Keeping abreast of all the latest developments and progress (or lack thereof) in the community college sector is a fairly daunting task. There are numerous issues and trends that are couched inside a seemingly massive community college reform movement happening in our time, right now. On the workforce development side, the so-called “skills gap” is one of those issues, in my opinion, that is not easy to fully understand. The notion of employers having great difficulty with hiring qualified, high-skilled workers for a wide variety of decent jobs, primarily because there aren’t enough educated job candidates available, seems illogical in this period of high unemployment.
Demand for Skilled Workers Not Being Met
Nonetheless, we see intelligent, well-written reports that support this notion and get repeated media attention, particularly coming out of the highly respected Georgetown University Center on Education and the Workforce. Two of these reports, for instance, relate strongly to the skills gap issue and are worth mentioning and linking to here:
Help Wanted: Projections of Jobs and Education Requirements through 2018 – Since 1973, jobs requiring a postsecondary education have more than doubled from 28 percent to 59 percent and are estimated to increase to 63 percent over the next decade. By 2018, there will be a need for 22 million U.S. workforce employees with college degrees. Of that number, it is estimated that there will be a shortfall of 3 million who have not earned an associate degree or better.
STEM (Science, Technology, Engineering, and Mathematics) – By 2018, STEM occupations will comprise only 5 percent of all jobs in the U.S., but we are still not on a solid track to produce enough STEM workers to compete successfully in our global economy. In addition, while the manufacturing, mining, utilities and transportation industries are reducing overall employment, these industries have also experienced an increased demand for more highly skilled workers with STEM competencies.
Another Point of View
Recently I happened to catch a brief article published last month in the Atlantic provocatively headlined “Hey, That Famous ‘Skills Shortage’ You’ve Heard About? It’s a Myth.” It was actually the catalyst for this blog post. Here writer Matthew O’Brien pointed out that demand for low-skilled, medium-skilled and high-skilled workers have all remained similar to each other from May 2006 through November 2011. “If employers really couldn’t find enough high-skilled workers, we would expect the demand for them to increase substantially faster than for other workers. It hasn’t,” O’Brien wrote.
O’Brien got that information from the recent issue of the Chicago Fed Letter, in an article titled “Is there a skills mismatch in the labor market?”. This article examined the role of this so-called skills mismatch relative to current low levels of hiring and high levels of unemployment. Basically, a skills mismatch, according to the Chicago Fed, is a misallocation between the attributes of job seekers and the attributes employers are seeking to fill job openings. A misallocation makes it difficult for job seekers to get employed as well as difficult for employers to find qualified applicants.

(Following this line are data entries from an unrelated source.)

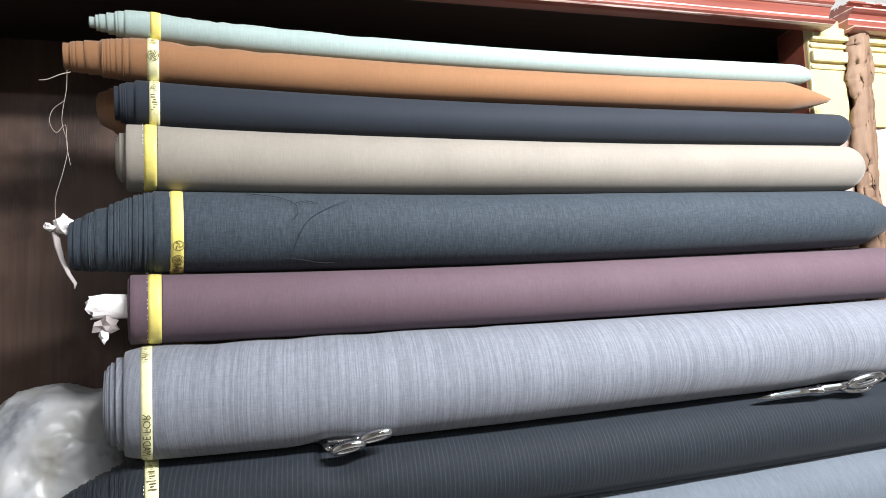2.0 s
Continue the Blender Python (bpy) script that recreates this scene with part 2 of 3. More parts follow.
def tube(name, points, radius, mat, sides=8, flat=1.0):
    """A round strand along points, closed at both ends."""
    verts, faces = [], []
    pts = [Vector(p) for p in points]
    for i, p in enumerate(pts):
        d = (pts[min(i + 1, len(pts) - 1)] - pts[max(i - 1, 0)]).normalized()
        u = d.orthogonal().normalized() if i == 0 else (u - d * u.dot(d)).normalized()
        w = d.cross(u)
        r = radius[i] if isinstance(radius, (list, tuple)) else radius
        verts += [p + (u * math.cos(a) + w * math.sin(a) * flat) * r for a in (2 * math.pi * k / sides for k in range(sides))]
    for i in range(len(pts) - 1):
        for k in range(sides):
            a, b = i * sides + k, i * sides + (k + 1) % sides
            faces.append((a, b, b + sides, a + sides))
    faces += [tuple(reversed(range(sides))), tuple(range(len(verts) - sides, len(verts)))]
    return mesh_of(name, verts, faces, mat)


def ring(name, centre, rx, rz, wire, mat, tilt=0.0, seg=28, sides=8, depth=1.0):
    """A closed oval loop in the xz plane, wire thick."""
    verts, faces = [], []
    for i in range(seg):
        a = 2 * math.pi * i / seg
        c = Vector((rx * math.cos(a), 0, rz * math.sin(a)))
        out = Vector((math.cos(a) / rx, 0, math.sin(a) / rz)).normalized()
        for k in range(sides):
            b = 2 * math.pi * k / sides
            verts.append(c + out * wire * math.cos(b) + Vector((0, wire * depth * math.sin(b), 0)))
    for i in range(seg):
        for k in range(sides):
            a, b = i * sides + k, i * sides + (k + 1) % sides
            c, d = ((i + 1) % seg) * sides + k, ((i + 1) % seg) * sides + (k + 1) % sides
            faces.append((a, b, d, c))
    m = Matrix.Translation(centre) @ Matrix.Rotation(tilt, 4, "Y")
    return mesh_of(name, [m @ Vector(v) for v in verts], faces, mat)


# ---- the shop's shell ----
def shell(name, lo, hi, mat, label):
    return tagged(new(name, block(name, lo, hi, M[mat], 0)), label, name.split("_")[0], kind="structure")


CEIL = 3.05
shell("floor", (-2.2, -3.6, -0.1), (4.2, 0.62, 0.0), "floor", "worn greyish tiled shop floor")
shell("ceiling", (-2.2, -3.6, CEIL), (4.2, 0.62, CEIL + 0.1), "plaster", "smudged off-white plaster ceiling over the shelves")
shell("wall_back", (-2.2, 0.52, 0.0), (4.2, 0.62, CEIL), "plaster", "greyish plaster wall behind the shelving")
shell("wall_left", (-2.3, -3.6, 0.0), (-2.2, 0.62, CEIL), "wall", "plain cream side wall of the shop")
shell("wall_right", (4.2, -3.6, 0.0), (4.3, 0.62, CEIL), "wall", "plain cream side wall of the shop")
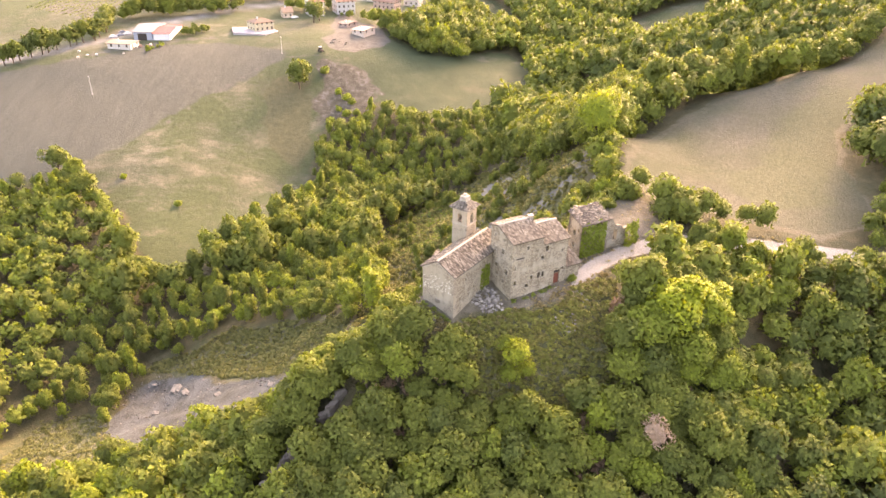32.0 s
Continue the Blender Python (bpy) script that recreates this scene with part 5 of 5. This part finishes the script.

After using data from the U.S. Bureau of Labor Statistics, as well as data from the Conference Board, which tracks online help-wanted ads, the Chicago Fed found limited evidence of any skills mismatch actually occurring. In addition, the Chicago Fed claimed that “since the end of the Great Recession (noted as June 2009), evidence of mismatch in the labor market has been mixed. Studies suggest that the degree of mismatch has abated since early in the recession, and there is evidence that many employers appear hesitant to fully commit to hiring.”
My Gut Feeling
The Chicago Fed stuff actually supported my gut feeling that the whole skills gap issue has been a bit exaggerated. Of course, I could also be sadly mistaken. This feeling of mistakenness hit me hard when I saw that the ManpowerGroup Annual Survey recently revealed on May 29, 2012 that “U.S. Talent Shortages Persist in Skilled Trades, Engineers and IT Staff.” Here it was noted that “49 percent of U.S. employers are experiencing difficulty filling mission-critical positions . . . U.S. employers are struggling to find available talent more than their global counterparts. . .”
But I still could not shake off what the Chicago Fed revealed, so I am still feeling skeptical about the skills gap issue. Also, the fact that unemployment has remained high for a very long time now only contributes more to my skepticism on this topic. It just does not add up. So, I guess I’ll have to conduct some more serious research on this topic to arrive at the truth. Or, perhaps, dear reader, you can help me out.
What do you think? Is there or is there not a skills gap?